Emissions trading and Insurance

The instrument of emissions trading stipulated in the Kyoto Protocol was introduced for the first time on a broad scale when the EU's trading system was launched at the beginning of 2005. Munich Re has developed a concept to cover risk aligned with the generation of emission certificates.

Past experience with this tool suggests that the cost of avoiding emissions can be reduced with support of market economy mechanisms. Allowances that become available for particularly energy-efficient and environmentally sound performance can be bought by companies whose costs for necessary reductions (per ton of CO2 or other greenhouse gases) are above the market price for the respective emissions allowance. The transfer of emission allowances envisaged means that reductions can be made where the costs for these reductions are lowest.

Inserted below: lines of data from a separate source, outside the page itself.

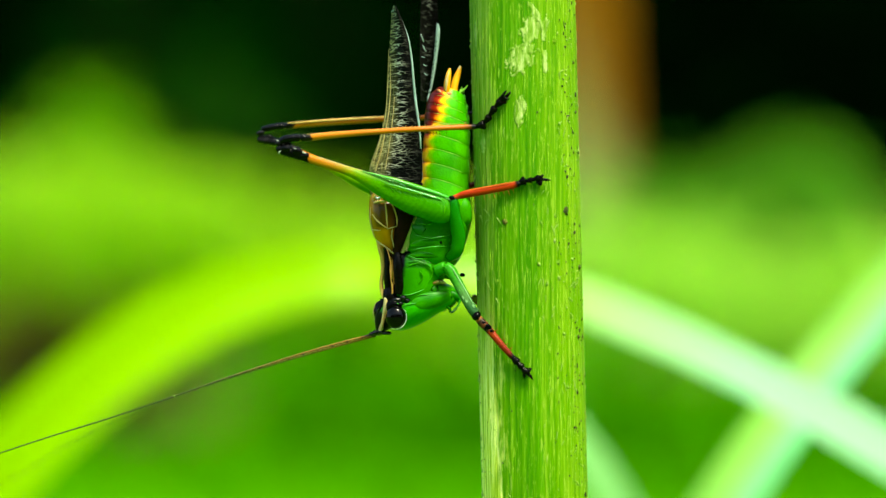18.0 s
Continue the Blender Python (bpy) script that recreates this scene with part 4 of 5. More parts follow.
for i in range(len(ABD) - 1):
    (x0, z0, w0), (x1, z1, w1) = ABD[i], ABD[i + 1]
    bm = bmesh.new()
    layer = bm.loops.layers.uv.verify()
    steps, sides, rings, uvs = ((-0.10, 0.955), (-0.03, 0.985), (0.06, 0.998), (0.35, 1.004), (0.7, 1.008), (0.93, 1.004), (1.02, 0.99), (1.08, 0.955)), 40, [], {}
    for t, g in steps:
        ring = []
        for j in range(sides):
            an = 2 * math.pi * j / sides
            p = ring_point(x0 + (x1 - x0) * t, z0 + (z1 - z0) * t, w0 + (w1 - w0) * t, an, g)
            p += Vector((0, -1, 0)) * (0.02 * noise.noise(p * 2.2))
            vt = bm.verts.new((p - KB) / 1000)
            uvs[vt] = (math.cos(an) * 0.5 + 0.5, t)
            ring.append(vt)
        rings.append(ring)
    for r1, r2 in zip(rings, rings[1:]):
        for j in range(sides):
            f = bm.faces.new((r1[j], r1[(j + 1) % sides], r2[(j + 1) % sides], r2[j]))
            for lp in f.loops:
                lp[layer].uv = uvs[lp.vert]
    for cap in (rings[0], rings[-1][::-1]):
        for lp in bm.faces.new(cap).loops:
            lp[layer].uv = uvs[lp.vert]
    bmesh.ops.recalc_face_normals(bm, faces=bm.faces)
    seg = part("abdomen_segment", bm, m_abdomen, cricket, "red-backed end ring" if i < 4 else "")
    if i > 0:
        arc = [(tuple(ring_point(x0, z0 - 0.05, w0, radians(232 + j * 12), 1.012)), 0.006 + 0.014 * math.sin(math.pi * j / 8), 0.016) for j in range(9)]
        body("ring_seam", arc, m_pale_line, "pale seam", seg, 6, 2)
    # crinkled belly lobe of each ring
    q = ring_point(x1, (z0 + z1) / 2, (w0 + w1) / 2, radians(335), 1.0)
    lump("belly_lobe", (q.x + 0.10, q.y * 0.3, q.z), (0.11, 0.30, abs(z1 - z0) * 0.62), m_belly, "pale crinkled belly fold", seg, 0, 14, 0.10, i * 3.1)
lump("end_plate", (0.16, -0.75, 11.12), (0.40, 0.25, 0.13), m_endplate, "wrinkled brown end plate", None, 38, 16, 0.16, 2.0)
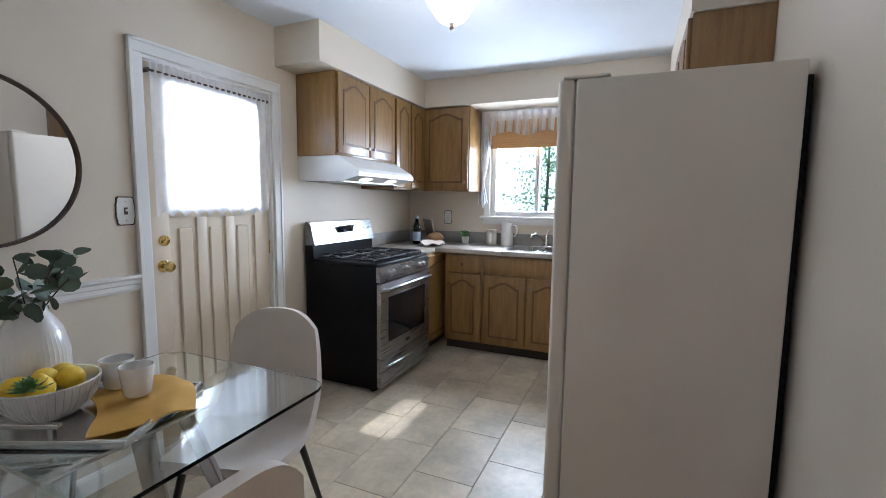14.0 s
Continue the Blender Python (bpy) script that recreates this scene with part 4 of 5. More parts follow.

The flexibility mechanisms of Joint Implementation (JI) and Clean Development Mechanism (CDM) are designed to promote reductions in emissions outside the EU too, in countries with reduction targets within the framework of the Kyoto Protocol (JI — from the beginning of 2008) or in countries with no reduction targets (CDM — from the beginning of 2005). These emission reductions can also be transferred and sold after an independent certification.

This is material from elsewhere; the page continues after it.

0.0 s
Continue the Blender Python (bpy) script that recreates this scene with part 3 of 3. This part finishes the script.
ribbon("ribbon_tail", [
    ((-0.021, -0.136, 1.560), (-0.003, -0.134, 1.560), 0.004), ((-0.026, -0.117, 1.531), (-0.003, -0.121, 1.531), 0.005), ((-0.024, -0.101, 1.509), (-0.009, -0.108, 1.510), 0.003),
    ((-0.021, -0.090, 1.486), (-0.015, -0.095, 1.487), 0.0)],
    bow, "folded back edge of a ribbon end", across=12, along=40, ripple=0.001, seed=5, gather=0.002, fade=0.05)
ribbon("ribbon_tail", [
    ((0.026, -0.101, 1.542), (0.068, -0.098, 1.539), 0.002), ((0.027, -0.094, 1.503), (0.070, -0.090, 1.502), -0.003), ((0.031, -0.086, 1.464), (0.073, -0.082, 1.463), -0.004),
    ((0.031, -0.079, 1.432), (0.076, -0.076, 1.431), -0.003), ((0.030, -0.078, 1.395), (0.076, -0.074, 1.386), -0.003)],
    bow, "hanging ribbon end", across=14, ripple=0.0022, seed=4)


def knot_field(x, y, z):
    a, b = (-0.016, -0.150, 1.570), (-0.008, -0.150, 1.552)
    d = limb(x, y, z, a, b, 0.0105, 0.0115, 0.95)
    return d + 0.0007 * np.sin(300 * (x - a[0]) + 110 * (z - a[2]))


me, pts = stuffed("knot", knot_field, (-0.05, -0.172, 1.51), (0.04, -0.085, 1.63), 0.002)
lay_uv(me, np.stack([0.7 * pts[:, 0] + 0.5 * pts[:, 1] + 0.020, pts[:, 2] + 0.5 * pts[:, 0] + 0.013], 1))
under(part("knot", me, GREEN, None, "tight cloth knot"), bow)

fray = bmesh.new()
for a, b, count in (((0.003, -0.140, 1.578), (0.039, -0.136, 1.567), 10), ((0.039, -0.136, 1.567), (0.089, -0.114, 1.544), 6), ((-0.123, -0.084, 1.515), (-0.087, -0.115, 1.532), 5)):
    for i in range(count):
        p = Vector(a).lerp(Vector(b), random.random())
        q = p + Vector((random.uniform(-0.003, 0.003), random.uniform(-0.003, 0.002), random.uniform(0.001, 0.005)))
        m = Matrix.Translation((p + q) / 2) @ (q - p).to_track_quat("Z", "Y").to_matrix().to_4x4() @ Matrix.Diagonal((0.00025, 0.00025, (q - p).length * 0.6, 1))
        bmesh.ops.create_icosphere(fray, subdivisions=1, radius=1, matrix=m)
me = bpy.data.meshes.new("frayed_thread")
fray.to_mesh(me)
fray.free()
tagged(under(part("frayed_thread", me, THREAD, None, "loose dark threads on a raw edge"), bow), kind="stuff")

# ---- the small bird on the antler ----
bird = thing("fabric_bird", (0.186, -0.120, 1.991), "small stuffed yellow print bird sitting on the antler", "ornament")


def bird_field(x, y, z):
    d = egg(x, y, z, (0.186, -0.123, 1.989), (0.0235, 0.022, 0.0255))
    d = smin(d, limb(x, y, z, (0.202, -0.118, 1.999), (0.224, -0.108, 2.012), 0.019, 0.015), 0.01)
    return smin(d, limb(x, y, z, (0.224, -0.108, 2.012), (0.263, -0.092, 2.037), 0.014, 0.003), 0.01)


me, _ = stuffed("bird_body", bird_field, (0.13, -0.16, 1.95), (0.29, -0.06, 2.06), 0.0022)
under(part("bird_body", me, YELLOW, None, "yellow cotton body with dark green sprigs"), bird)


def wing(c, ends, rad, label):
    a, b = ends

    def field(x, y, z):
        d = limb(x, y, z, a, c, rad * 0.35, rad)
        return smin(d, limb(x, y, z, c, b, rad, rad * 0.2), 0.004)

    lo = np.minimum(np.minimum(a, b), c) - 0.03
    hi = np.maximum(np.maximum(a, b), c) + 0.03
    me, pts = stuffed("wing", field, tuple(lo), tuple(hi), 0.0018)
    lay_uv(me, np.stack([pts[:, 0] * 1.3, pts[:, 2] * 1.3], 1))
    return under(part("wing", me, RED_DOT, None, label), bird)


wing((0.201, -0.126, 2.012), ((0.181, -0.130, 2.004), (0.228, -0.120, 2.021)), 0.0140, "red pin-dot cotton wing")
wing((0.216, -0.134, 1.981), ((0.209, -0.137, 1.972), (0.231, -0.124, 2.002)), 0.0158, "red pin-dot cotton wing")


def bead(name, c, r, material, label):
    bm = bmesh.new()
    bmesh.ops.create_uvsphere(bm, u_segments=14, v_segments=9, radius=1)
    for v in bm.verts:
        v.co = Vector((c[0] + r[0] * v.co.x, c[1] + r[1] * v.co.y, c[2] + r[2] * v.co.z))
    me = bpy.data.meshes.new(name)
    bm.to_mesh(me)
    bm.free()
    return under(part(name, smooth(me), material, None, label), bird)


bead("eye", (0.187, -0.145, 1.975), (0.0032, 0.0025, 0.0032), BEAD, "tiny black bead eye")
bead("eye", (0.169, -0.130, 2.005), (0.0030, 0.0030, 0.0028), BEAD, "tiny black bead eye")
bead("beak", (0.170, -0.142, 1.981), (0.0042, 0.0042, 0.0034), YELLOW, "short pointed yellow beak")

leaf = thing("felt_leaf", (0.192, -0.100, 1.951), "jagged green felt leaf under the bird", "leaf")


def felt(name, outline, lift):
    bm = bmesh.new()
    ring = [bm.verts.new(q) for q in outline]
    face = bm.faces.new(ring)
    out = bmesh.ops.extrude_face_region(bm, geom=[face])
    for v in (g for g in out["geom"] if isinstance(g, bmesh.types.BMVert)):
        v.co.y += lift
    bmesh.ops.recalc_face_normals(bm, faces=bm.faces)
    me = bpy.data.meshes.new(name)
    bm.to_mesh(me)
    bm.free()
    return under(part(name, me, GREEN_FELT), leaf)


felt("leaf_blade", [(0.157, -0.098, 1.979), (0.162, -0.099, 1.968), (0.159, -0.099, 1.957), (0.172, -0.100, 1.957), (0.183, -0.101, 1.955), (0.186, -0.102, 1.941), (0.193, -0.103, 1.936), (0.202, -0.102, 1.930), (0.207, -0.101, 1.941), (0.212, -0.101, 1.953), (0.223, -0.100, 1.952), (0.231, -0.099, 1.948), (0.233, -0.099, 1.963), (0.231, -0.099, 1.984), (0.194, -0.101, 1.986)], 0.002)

Munich Re keeps a close eye on the development of European emissions trading and emissions-reduction projects (CDM and JI) and on the associated demand for cover of risks. We expect demand to grow in the long term in the area of renewable energies in particular.

Based on our findings, we have developed a concept which will address institutions engaged in generating carbon credits, such as banks, funds, project sponsors and aggregators as well as compliance investors. Its objective is to compensate for the loss such an investor faces if carbon credits are not delivered according to plan and if at the same time the investor is obliged to deliver to a buyer in the secondary market or has to comply with reduction requirements himself. In contrast to what is commonly available in the market, the Munich Re Group strives to combine traditionally separated lines (e.g. physical damage, counterparty risk or country risk) by adopting a holistic approach. This "Kyoto Multi Risk Cover" will bridge gaps and provide a scope of cover unequalled in today's insurance industry. Each account is underwritten on its own merits and based on characteristics of the project portfolio, and coverage elements can be combined according to individual clients' needs.

Dr. Thomas Blunck, member of Munich Re's Board of Management, says: "Our approach will not only represent an enhancement for investors in carbon markets, but will also contribute to acceptance and feasibility of the Kyoto mechanisms and thereby underline the sustainability commitment of Munich Re."

The concept is flexible and will also be applicable to JI projects as well as extra-European abatement schemes to come.